----- Material
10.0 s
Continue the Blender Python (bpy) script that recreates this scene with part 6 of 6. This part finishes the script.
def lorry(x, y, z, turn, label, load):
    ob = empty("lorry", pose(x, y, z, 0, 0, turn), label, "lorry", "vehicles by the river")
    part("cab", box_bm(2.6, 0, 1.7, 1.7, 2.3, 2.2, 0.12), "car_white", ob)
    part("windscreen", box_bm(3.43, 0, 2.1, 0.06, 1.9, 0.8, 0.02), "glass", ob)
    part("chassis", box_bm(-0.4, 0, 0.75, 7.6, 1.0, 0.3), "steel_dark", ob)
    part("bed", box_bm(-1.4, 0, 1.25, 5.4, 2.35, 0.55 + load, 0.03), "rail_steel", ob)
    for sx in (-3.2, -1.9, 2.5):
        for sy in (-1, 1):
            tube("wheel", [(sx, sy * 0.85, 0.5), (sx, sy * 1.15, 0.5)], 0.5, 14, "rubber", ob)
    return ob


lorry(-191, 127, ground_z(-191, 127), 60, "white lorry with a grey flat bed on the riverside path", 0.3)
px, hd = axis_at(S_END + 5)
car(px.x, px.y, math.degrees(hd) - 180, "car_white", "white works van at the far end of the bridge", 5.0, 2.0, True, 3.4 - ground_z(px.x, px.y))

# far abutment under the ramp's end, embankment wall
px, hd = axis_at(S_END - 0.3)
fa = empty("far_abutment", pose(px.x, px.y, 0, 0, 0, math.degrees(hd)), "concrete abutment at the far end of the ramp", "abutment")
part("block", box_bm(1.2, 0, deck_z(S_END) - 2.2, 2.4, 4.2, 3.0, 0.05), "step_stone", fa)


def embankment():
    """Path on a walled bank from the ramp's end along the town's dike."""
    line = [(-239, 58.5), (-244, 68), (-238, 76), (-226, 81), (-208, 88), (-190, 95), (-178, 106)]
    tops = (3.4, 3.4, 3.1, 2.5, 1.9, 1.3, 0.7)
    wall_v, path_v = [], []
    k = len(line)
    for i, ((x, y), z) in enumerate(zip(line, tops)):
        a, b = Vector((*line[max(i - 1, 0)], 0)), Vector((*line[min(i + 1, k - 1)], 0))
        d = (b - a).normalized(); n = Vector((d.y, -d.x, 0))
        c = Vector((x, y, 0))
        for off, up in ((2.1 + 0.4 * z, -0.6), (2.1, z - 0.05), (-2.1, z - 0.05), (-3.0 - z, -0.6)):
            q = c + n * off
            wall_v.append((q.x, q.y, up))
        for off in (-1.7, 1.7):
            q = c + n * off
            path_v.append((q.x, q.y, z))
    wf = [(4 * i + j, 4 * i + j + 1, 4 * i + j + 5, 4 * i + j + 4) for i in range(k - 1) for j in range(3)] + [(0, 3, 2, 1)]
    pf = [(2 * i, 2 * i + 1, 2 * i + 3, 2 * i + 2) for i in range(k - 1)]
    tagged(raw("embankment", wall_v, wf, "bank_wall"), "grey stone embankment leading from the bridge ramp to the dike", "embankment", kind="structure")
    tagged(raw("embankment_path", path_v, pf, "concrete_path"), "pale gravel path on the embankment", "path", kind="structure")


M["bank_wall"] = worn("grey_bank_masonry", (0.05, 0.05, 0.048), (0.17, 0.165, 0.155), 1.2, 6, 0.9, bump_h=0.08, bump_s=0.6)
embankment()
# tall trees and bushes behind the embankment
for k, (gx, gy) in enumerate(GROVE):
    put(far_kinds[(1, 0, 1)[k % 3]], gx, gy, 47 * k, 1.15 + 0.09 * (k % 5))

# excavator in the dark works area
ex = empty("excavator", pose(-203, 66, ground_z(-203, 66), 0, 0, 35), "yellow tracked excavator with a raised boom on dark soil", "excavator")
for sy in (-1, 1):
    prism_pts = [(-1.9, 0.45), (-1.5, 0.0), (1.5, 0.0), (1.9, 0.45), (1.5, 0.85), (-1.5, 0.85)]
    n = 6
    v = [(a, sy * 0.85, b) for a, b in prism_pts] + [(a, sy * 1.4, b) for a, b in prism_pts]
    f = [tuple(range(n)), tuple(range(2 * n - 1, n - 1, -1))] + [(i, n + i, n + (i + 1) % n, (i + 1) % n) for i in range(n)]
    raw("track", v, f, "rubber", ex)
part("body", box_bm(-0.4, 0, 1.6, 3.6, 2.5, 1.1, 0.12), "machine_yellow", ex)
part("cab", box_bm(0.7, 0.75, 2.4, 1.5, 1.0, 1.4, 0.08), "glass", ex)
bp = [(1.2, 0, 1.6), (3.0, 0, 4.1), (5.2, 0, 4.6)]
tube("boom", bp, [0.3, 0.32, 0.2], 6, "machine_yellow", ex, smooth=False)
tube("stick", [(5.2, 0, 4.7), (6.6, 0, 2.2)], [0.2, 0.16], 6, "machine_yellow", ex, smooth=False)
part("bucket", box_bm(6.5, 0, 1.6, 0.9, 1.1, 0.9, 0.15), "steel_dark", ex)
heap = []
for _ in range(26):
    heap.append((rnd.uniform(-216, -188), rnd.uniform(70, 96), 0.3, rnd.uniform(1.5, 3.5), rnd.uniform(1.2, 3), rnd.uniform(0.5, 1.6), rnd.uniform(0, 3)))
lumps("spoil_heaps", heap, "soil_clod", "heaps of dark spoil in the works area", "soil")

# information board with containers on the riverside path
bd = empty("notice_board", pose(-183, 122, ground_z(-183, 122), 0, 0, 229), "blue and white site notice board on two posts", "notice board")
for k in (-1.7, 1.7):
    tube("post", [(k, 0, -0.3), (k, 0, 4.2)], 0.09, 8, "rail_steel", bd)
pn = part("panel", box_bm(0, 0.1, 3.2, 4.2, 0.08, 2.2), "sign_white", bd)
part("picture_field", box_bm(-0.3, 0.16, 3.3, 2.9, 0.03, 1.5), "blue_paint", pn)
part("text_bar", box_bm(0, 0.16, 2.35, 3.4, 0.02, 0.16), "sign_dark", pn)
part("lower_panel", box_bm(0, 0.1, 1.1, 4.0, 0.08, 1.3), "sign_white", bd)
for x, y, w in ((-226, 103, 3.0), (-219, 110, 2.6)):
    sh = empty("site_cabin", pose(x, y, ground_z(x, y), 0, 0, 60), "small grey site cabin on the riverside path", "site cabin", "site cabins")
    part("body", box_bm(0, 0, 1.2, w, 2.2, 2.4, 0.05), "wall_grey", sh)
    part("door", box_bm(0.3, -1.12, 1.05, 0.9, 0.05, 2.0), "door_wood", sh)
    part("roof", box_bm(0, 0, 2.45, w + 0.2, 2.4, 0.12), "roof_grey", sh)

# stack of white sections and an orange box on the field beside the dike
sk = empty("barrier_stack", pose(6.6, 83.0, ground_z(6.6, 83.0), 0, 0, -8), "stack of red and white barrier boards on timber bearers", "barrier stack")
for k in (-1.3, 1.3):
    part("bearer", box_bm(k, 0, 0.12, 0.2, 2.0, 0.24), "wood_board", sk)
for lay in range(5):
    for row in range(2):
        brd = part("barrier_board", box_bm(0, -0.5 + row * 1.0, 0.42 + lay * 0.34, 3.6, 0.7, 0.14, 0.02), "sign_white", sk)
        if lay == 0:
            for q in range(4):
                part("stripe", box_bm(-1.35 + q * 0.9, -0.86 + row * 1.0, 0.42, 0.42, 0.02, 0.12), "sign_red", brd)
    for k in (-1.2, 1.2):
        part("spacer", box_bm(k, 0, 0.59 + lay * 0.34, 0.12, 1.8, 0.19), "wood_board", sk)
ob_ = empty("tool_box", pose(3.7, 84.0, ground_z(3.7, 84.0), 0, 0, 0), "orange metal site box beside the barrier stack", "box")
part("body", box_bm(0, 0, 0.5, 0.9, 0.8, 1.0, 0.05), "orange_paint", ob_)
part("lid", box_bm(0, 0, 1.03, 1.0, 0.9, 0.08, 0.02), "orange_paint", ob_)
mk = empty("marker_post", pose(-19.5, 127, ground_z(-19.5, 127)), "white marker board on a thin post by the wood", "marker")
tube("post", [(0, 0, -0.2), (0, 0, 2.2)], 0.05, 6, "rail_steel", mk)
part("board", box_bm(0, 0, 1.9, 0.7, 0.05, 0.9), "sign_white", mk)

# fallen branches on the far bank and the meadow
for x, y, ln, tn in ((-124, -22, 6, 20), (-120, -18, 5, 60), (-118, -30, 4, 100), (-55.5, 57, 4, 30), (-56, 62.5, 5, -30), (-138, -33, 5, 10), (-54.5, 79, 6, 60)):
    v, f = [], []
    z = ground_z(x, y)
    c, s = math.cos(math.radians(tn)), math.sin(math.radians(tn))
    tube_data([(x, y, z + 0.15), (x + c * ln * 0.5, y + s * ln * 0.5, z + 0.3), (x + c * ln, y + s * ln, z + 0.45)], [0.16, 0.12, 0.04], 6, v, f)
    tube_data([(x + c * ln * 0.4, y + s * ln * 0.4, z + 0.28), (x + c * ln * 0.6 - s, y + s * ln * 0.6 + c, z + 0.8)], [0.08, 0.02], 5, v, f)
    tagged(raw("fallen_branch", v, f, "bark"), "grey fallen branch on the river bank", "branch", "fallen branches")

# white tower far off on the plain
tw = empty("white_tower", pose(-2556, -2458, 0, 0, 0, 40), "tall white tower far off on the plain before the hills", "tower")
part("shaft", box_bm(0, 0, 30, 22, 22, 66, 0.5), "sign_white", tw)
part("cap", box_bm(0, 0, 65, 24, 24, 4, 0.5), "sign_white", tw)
----------
§ **Problem to solve**
Return nothing but the lines from the start of the listing above through the line containing "box_bm(1.2, 0, deck_z(S_END)", exactly as given.

§ **Task result**
10.0 s
Continue the Blender Python (bpy) script that recreates this scene with part 6 of 6. This part finishes the script.
def lorry(x, y, z, turn, label, load):
    ob = empty("lorry", pose(x, y, z, 0, 0, turn), label, "lorry", "vehicles by the river")
    part("cab", box_bm(2.6, 0, 1.7, 1.7, 2.3, 2.2, 0.12), "car_white", ob)
    part("windscreen", box_bm(3.43, 0, 2.1, 0.06, 1.9, 0.8, 0.02), "glass", ob)
    part("chassis", box_bm(-0.4, 0, 0.75, 7.6, 1.0, 0.3), "steel_dark", ob)
    part("bed", box_bm(-1.4, 0, 1.25, 5.4, 2.35, 0.55 + load, 0.03), "rail_steel", ob)
    for sx in (-3.2, -1.9, 2.5):
        for sy in (-1, 1):
            tube("wheel", [(sx, sy * 0.85, 0.5), (sx, sy * 1.15, 0.5)], 0.5, 14, "rubber", ob)
    return ob


lorry(-191, 127, ground_z(-191, 127), 60, "white lorry with a grey flat bed on the riverside path", 0.3)
px, hd = axis_at(S_END + 5)
car(px.x, px.y, math.degrees(hd) - 180, "car_white", "white works van at the far end of the bridge", 5.0, 2.0, True, 3.4 - ground_z(px.x, px.y))

# far abutment under the ramp's end, embankment wall
px, hd = axis_at(S_END - 0.3)
fa = empty("far_abutment", pose(px.x, px.y, 0, 0, 0, math.degrees(hd)), "concrete abutment at the far end of the ramp", "abutment")
part("block", box_bm(1.2, 0, deck_z(S_END) - 2.2, 2.4, 4.2, 3.0, 0.05), "step_stone", fa)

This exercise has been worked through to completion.